Back in July, Judge Denise Cote found Apple guilty of colluding with publishers to raise e-book prices. A damages trial was set to follow.
Apple vehemently denied the charges saying, "Apple did not conspire to fix ebook pricing and we will continue to fight against these false accusations. When we introduced the iBookstore in 2010, we gave customers more choice, injecting much needed innovation and competition into the market, breaking Amazon’s monopolistic grip on the publishing industry. We’ve done nothing wrong and we will appeal the judge’s decision."
To avoid a damages trial, Apple negotiated a conditional $450 million dollar settlement; however, the settlement is conditioned on the outcome of its appeal.

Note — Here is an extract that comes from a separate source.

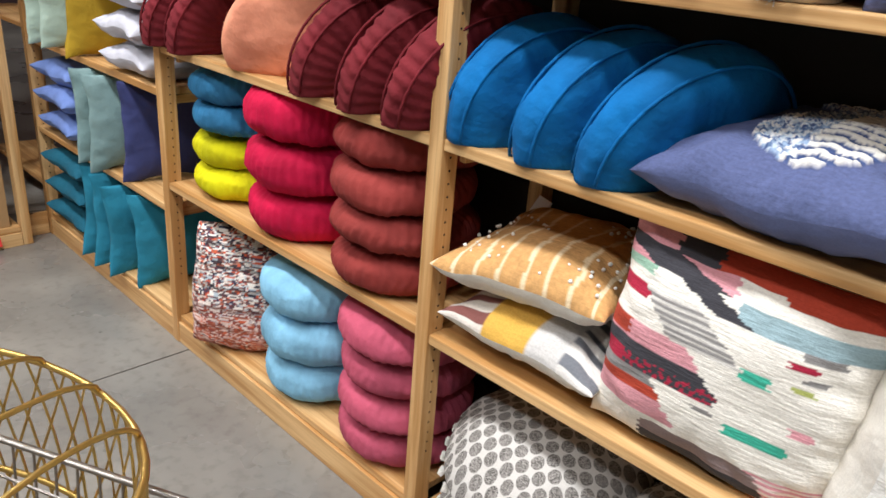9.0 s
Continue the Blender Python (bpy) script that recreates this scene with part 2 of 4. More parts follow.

Judge Cote has now approved what she calls a "highly unusual" accord saying it is "unusually structured settlement, especially for one arrived at on the eve of trial."
Apple and Judge Cote have butted heads numerous times through this case. Cote's been accused of ruling before hearing the evidence after she pre-declared a "tentative view" that Apple was an antitrust violator before trial. She also allegedly appointed her friend an external monitor over Apple and granted him 'excessive inquisitorial powers' leading the WSJ to publish an article blasting the judge, calling her a 'disgrace to the judiciary'.
A federal appeals court is scheduled to hear Apple's appeal on December 15th.